As purchased, the bike was very stable and handled corners in smooth roads well, but it handled anything with bumps badly. The front and rear suspension setups were too soft, and both rode harshly over rough pavement and felt unstable in bumpy corners. I replaced the stock front fork springs and oil with Progressive springs and heavier fork oil, and the rear shocks with the H-D factory remote reservoir shocks from the pre-2004 Sportster Sport model (they fit perfectly). They transformed both handling and ride comfort over bumps. This setup should be standard in the 1200R.

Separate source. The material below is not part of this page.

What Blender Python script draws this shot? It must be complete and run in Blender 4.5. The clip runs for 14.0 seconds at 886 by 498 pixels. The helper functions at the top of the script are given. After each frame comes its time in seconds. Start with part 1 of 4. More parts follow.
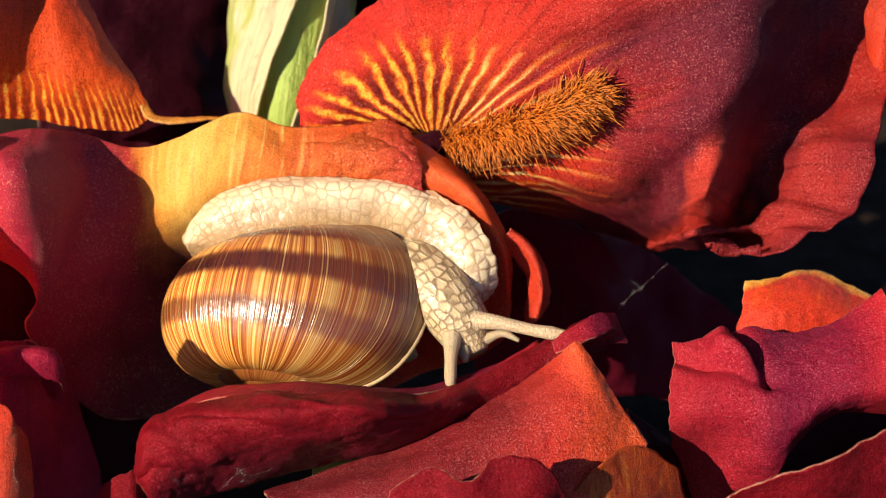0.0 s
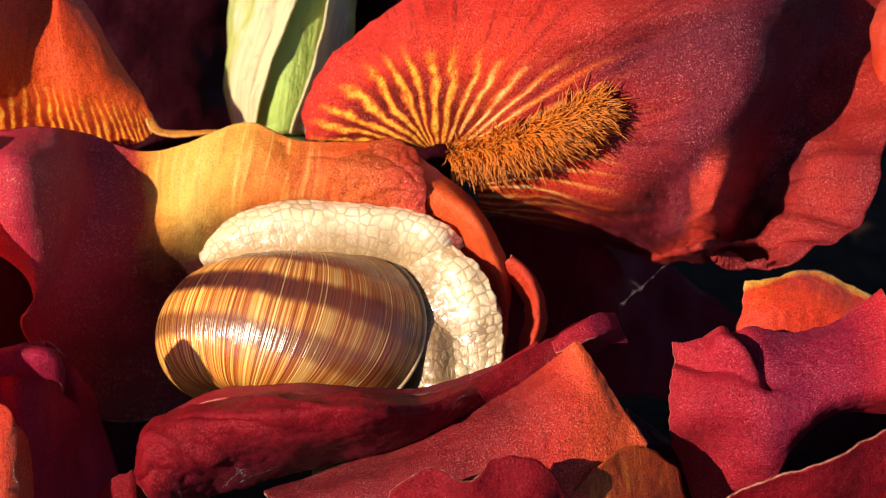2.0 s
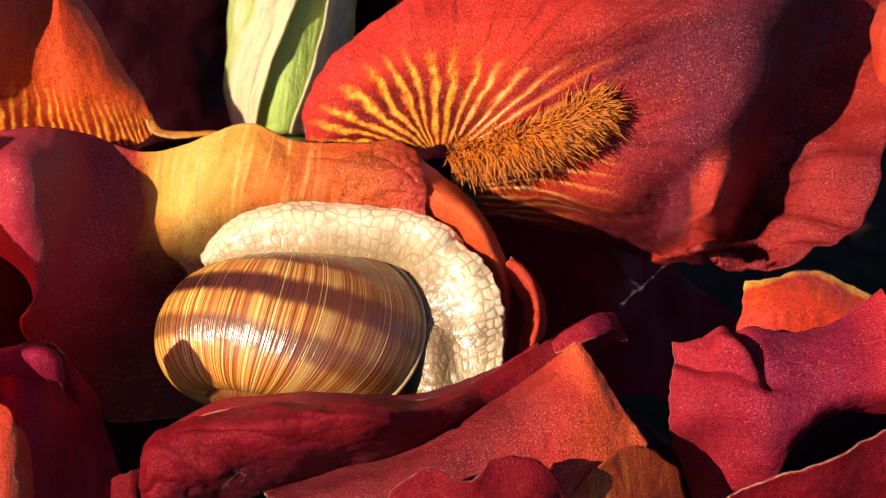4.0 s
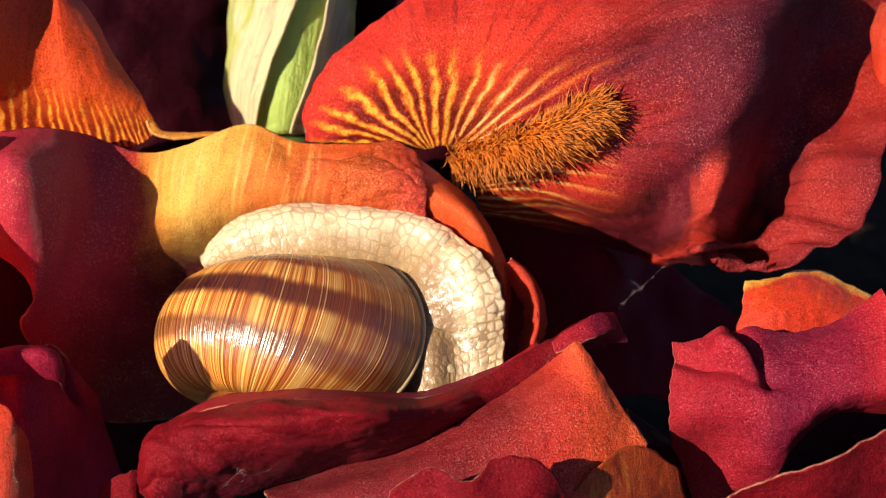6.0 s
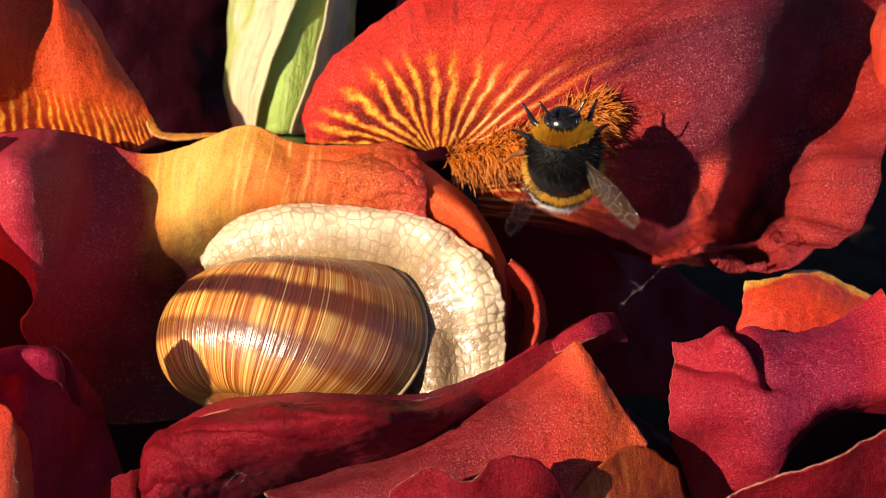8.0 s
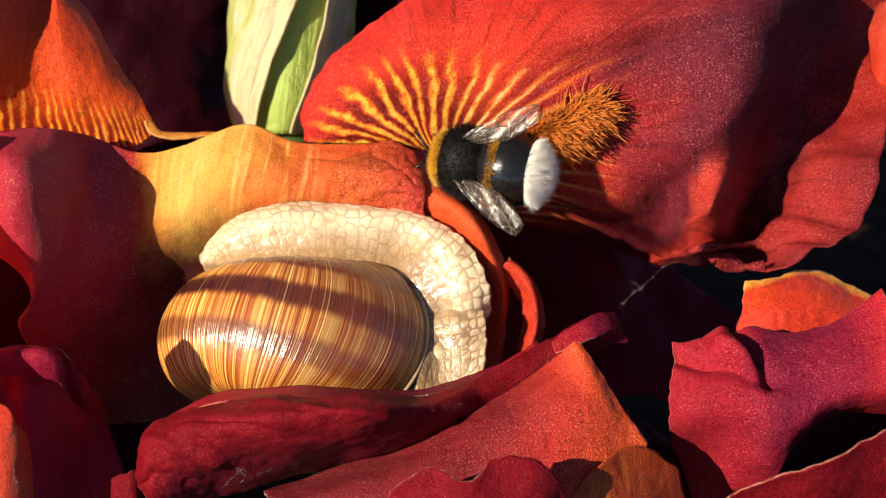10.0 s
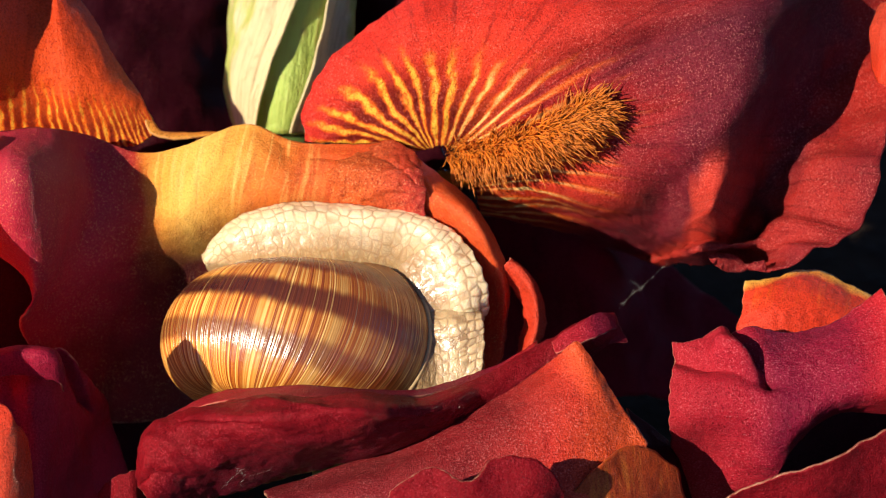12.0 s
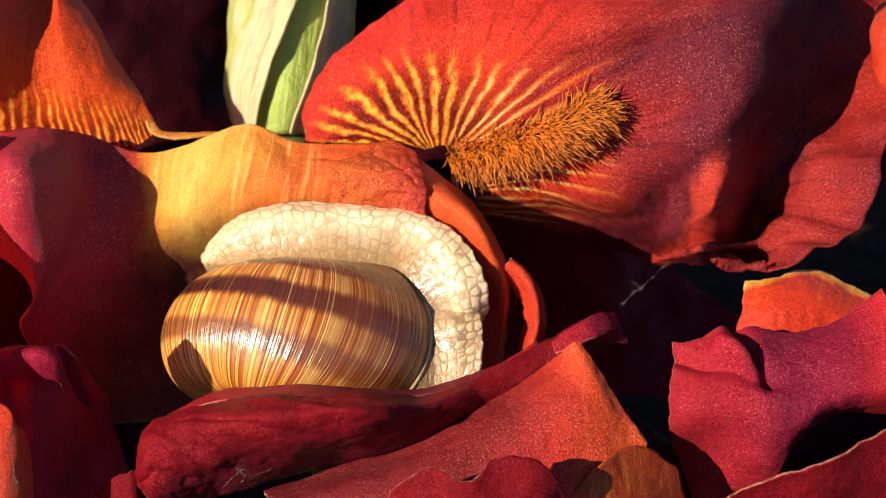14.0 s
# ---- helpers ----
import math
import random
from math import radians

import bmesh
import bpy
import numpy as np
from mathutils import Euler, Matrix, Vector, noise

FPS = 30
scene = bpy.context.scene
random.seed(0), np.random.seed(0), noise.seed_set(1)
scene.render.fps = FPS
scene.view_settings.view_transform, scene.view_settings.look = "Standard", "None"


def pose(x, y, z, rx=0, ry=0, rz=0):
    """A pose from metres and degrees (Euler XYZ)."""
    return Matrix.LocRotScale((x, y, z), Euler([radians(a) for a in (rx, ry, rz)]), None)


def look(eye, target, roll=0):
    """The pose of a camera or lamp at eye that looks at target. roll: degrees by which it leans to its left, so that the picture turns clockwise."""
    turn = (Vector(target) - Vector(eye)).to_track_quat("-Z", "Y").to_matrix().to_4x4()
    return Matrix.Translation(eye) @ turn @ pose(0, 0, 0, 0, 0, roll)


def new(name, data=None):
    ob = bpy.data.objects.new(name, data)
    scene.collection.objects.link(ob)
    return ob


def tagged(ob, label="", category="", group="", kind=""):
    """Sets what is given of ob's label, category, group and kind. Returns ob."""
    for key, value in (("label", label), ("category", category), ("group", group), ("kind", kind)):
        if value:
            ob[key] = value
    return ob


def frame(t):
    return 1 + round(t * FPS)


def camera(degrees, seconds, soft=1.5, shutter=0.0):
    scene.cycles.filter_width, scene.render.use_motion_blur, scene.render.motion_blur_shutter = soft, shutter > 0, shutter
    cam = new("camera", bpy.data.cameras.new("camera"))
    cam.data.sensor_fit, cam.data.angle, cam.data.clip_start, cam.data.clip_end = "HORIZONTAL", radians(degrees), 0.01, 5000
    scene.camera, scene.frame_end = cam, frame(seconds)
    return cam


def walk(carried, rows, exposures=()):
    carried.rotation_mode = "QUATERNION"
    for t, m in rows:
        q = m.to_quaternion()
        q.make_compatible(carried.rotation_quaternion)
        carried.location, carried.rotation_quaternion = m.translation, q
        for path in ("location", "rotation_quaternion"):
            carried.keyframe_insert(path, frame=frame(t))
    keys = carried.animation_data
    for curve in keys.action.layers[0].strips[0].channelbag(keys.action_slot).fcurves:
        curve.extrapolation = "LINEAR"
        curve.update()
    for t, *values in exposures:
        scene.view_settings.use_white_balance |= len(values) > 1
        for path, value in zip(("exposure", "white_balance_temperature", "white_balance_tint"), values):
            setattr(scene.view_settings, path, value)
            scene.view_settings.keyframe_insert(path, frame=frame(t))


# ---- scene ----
# A tabletop-sized scene of iris flowers: places are written in millimetres and scaled here.
MM = 0.001

cam = camera(20, 14.0, soft=1.1, shutter=0.12)
EYE, TARGET = (0.00000, -0.29500, 0.25656), (0.0, 0.0, 0.050)
cam.data.dof.use_dof, cam.data.dof.focus_distance, cam.data.dof.aperture_fstop = True, 0.352, 26.0
walk(cam, [(0.0, look(EYE, TARGET)), (14.0, look(EYE, TARGET))], exposures=[(0.0, 0.63), (14.0, 0.63)])

# ---- daylight: low warm sun, clear sky ----
TO_SUN = Vector((-0.67, -0.55, 0.50)).normalized()
world = bpy.data.worlds.new("sky")
world.use_nodes = True
scene.world = world
sky = world.node_tree.nodes.new("ShaderNodeTexSky")
sky.sky_type, sky.sun_disc = "NISHITA", False
sky.altitude, sky.air_density, sky.dust_density = 1500, 0.35, 0.3
sky.sun_elevation = math.asin(TO_SUN.z)
sky.sun_rotation = math.atan2(TO_SUN.x, TO_SUN.y)
backing = world.node_tree.nodes["Background"]
backing.inputs["Strength"].default_value = 0.12
world.node_tree.links.new(sky.outputs[0], backing.inputs["Color"])
sun = new("sun", bpy.data.lights.new("sun", "SUN"))
sun.data.energy, sun.data.angle, sun.data.color = 5.0, radians(0.5), (1.0, 0.86, 0.66)
sun.matrix_world = look(TO_SUN * 2, (0, 0, 0))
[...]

Unlike the previous reviewer, I have not had backfiring problems with the stock carburetor jetting. I considered the usual muffler replacement, but have decided to retain the stock exhaust and jetting. I have been satisfied with the engine's power and do not want a louder exhaust.
Range with the 3.5 gallon tank is limited. With only 2.5 gallons before needing to go to reserve, I refill every 100 miles. If I find a 4.5 gallon tank from a Custom in the right color cheap on eBay, I may purchase and install it. This would require replacing the seat, which I have considered doing anyway. The seat is OK on short rides but is too mushy to be comfortable on rides over 4 hours.
Maintenance requirements are very low. Change the oil and filter at regular intervals, check tire pressures, winterize properly. That's it. Belt rather than chain drive is a great advantage over the other bikes that I considered. I had two "first year of a new model" problems in the first two years of ownership, but both were remedied after the factory figured them out, and neither has recurred since.
I have used my Roadster for urban commuting, weekend rides on country roads, and Skyline Drive rides, and it has handled all of these situations well. I don't do long-distance tours, but with a windshield, hard bags and highway pegs it would probably handle those situations fine as well. Overall, it's a solid machine that would be a good choice for anyone looking for a basic motorcycle with a standard, upright riding position, rather than a specialized sportbike, cruiser, or full-dress tourer.